My interest in cultural narratives about citizenship also motivates my broader scholarly agenda. I have published in Adaptation and the edited collection Post45 Vs. The World and have publications forthcoming in New Review of Film & Television Studies (NRFTS) and Literature/Film Quarterly, with another article under review in Contemporary Literature. My forthcoming article in NRFTS, for example, suggests that Elia Kazan’s Pinky must be separated from the 1949 cycle of “race problem” films (e.g., Home of the Brave, Lost Boundaries, and Intruder in the Dust) to examine how the film speculates on the possibilities and limitations of Black citizenship in relation not only to the postwar moment but also to the legacy of the plantation—the film’s primary setting and source of conflict. Drawing on critical race theory, queer studies, and New Southern studies, this article argues that in attempting to reconcile the sensibilities of the “Old South” and the demands of the Cold War containment culture, Pinky reveals the inadequacies of both citizenship models. My Adaptation article examines the role that marketing played in shaping the audience’s reception and interpretation of Eric Hodgins’ Mr. Blandings Builds His Dream House and its 1948 film adaptation. I argue the film adaptation and its paratexts blurred the enormous disparity between Blandings’ dream and the suburban reality of baby boomers by creating new sites of middle-class identification. My publication in the edited collection uses a transnational approach to examine how Soviet filmmakers transformed the protagonists of Mark Twain’s The Adventures of Huckleberry Finn into a metaphor for interracial working-class alliance at the precise moment when Huck was embraced as a quintessential American hero by American critics. Focusing on the questions of canonicity, cross-cultural exchange, and the social and cinematic construction of race, this article offers new insights into the intersection of comparative rhetoric, postcolonial studies, and American studies.

 

After completion of my Ph.D. studies, I will continue my active research agenda by applying my knowledge of Cold War cultural narratives to the analysis of right-wing transnational rhetorics today. Given the timeliness of my research, I will devote the next year to preparing my dissertation for publication by adding a chapter on how contemporary American films (Pleasantville, Vivarium), TV shows (Desperate Housewives, Why Women Kill, Them), and literature (Housekeeping, Typical American) evoke and rework the Cold War narratives of suburban citizenship to define what constitutes a modern family, neighborhood, and the nation.

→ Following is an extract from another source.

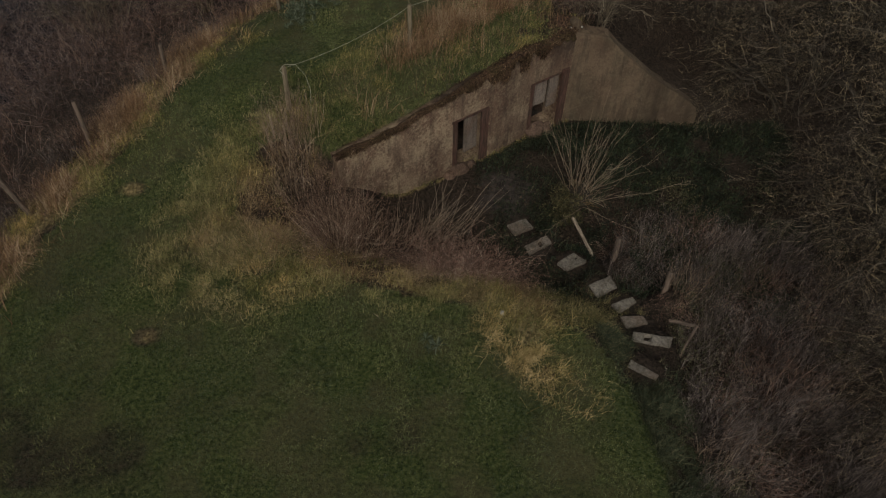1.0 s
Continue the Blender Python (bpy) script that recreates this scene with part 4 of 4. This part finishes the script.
young = bare_tree(88, "young_tree", "slim young bare tree behind the wing wall", "", (2.4, 3.0), 2, (2, 22), M_ASH)
stand(young, 4.52, 16.5, 20, 0.8)
stand(dark[0], 1.0, 34.5, 0, 1.0)
stand(dark[1], 3.6, 36.5, 90, 1.1)
for n, (x, y, size) in enumerate(((-0.5, 30.5, 0.6), (-0.5, 38.5, 1.0), (6.5, 40.0, 1.1), (-7.5, 42.0, 1.2), (-5.2, 29.0, 0.5), (-17, 38, 1.0), (11, 44, 1.1), (-13.2, 33.6, 0.9), (-10.2, 34.6, 0.95), (-7.2, 36.2, 1.0), (-4.0, 37.6, 0.9), (-16.2, 34.0, 0.9), (-19.5, 33.5, 0.9), (-12.0, 37.0, 1.1), (-8.8, 38.5, 1.1), (-15.0, 36.6, 1.1))):
    copy_thing(dark[n % 2], on_ground(x, y, 77 * n, size))


# ---- the pollard willow by the steps ----
def build_willow():
    rng = np.random.default_rng(5)
    tree = tagged(new("pollard_willow"), "pollarded willow stump with upright bare rods and ivy", "tree")
    bm = bmesh.new()
    rings = []
    for k, (z, r) in enumerate(((-0.2, 0.24), (0.08, 0.20), (0.28, 0.18), (0.45, 0.22), (0.6, 0.32), (0.75, 0.36), (0.88, 0.27), (0.95, 0.10))):
        rings.append([bm.verts.new((r * math.cos(a) + 0.12 * z, r * math.sin(a) + 0.16 * z, z)) for a in (2 * math.pi * q / 14 for q in range(14))])
    for a, b in zip(rings, rings[1:]):
        for q in range(14):
            bm.faces.new((a[q], a[(q + 1) % 14], b[(q + 1) % 14], b[q]))
    bm.faces.new(rings[-1])
    bmesh.ops.subdivide_edges(bm, edges=bm.edges[:], cuts=1, use_grid_fill=True)
    roughen(bm, 0.07, 5.0)
    roughen(bm, 0.025, 16.0)
    part("trunk", bm, M_BARK, tree, "knobbly grey-brown willow trunk")
    n = 36
    rods = stems(rng, n, 0.22, (1.5, 2.6), (2, 40), 7, 0.0068, 0.07, 0.06, 0.6)
    rods[0][:, :, 2] += 0.85
    rods[0][:, :, 0] += 0.14
    rods[0][:, :, 1] += 0.2
    each_stem("rod", rods, M_ROD, tree, 4)
    low = stems(rng, 12, 0.2, (1.2, 2.5), (48, 80), 7, 0.0078, 0.14, 0.14)
    low[0][3:, :, 0] = np.abs(low[0][3:, :, 0])
    low[0][:, :, 2] += 0.75
    low[0][:, :, 0] += 0.16
    each_stem("rod", low, M_ROD, tree, 4)
    mass("twig_mass", [fork(rng, rods, 50, (0.2, 0.5), (8, 25), 0.05, 0.006, 3, (0.3, 1), 0.08), fork(rng, low, 160, (0.15, 0.45), (15, 60), 0.0, 0.005, 3, (0.2, 1), 0.15)], M_ROD, tree)
    c = np.column_stack([rng.normal(-0.1, 0.21, 11000), rng.normal(0.0, 0.19, 11000), rng.uniform(0.05, 1.0, 11000)])
    c = c[vnoise(c[:, 0] + 0.7 * c[:, 2], c[:, 1] - 0.6 * c[:, 2], 0.16, 1) > -0.1 + 0.5 * (c[:, 0] > 0.1)]
    c[:, :2] *= (0.6 + 0.6 * np.sin(np.clip(c[:, 2:3], 0, 1) * 2.6))
    v, f = leaf_arrays(rng, c, (0.013, 0.03))
    sprouts = stems(rng, 90, 0.24, (0.15, 0.5), (0, 65), 4, 0.0045, 0.15, 0.1)
    sprouts[0][:, :, 2] += 0.82
    sprouts[0][:, :, 0] += 0.14
    sprouts[0][:, :, 1] += 0.12
    mass("sprout_mass", [sprouts], M_SPROUT, tree, "short orange-brown shoots on the trunk's head")
    tagged(child("ivy", mesh_from("ivy", v, f, M_KNOB), tree, "faded olive ivy round the trunk"), kind="stuff")
    tree.matrix_basis = pose(3.38, 11.75, -2.0)
    return tree


build_willow()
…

Once the book is under contract, I can devote full time to my second project preliminary titled From Cold War Enemies to Populist Collaborators: Gender, Sexuality, and Shared Media Strategies of Right-Wing America and Russia. Started during my time as Carol Mason’s research assistant for her upcoming article “Opposing Abortion, Protecting Women, and Transnationalizing US Populism,” this book-length project will trace the development of international media strategies of American and Russian conservative groups from the founding of the World Congress of Families (WCF) in 1995 to the establishment of the Dialogue of Civilizations Research Institute in 2015 to the launch of Tsargrad public movement in 2020. Combining cultural analysis with rhetorical analysis, this study will examine various forms of right-wing pronatalist propaganda, including billboard campaigns, memes, social media posts, and documentaries, such as Demographic Winter (2008), Demographic Bomb (2009), and The New Economic Reality (2010). Focusing on the shifting notions of the “enemy” and “citizen,” my project will explore how American and Russian conservatives evoke and (re)articulate Cold War notions of nuclear family, domesticity, and nation to further their current political agenda.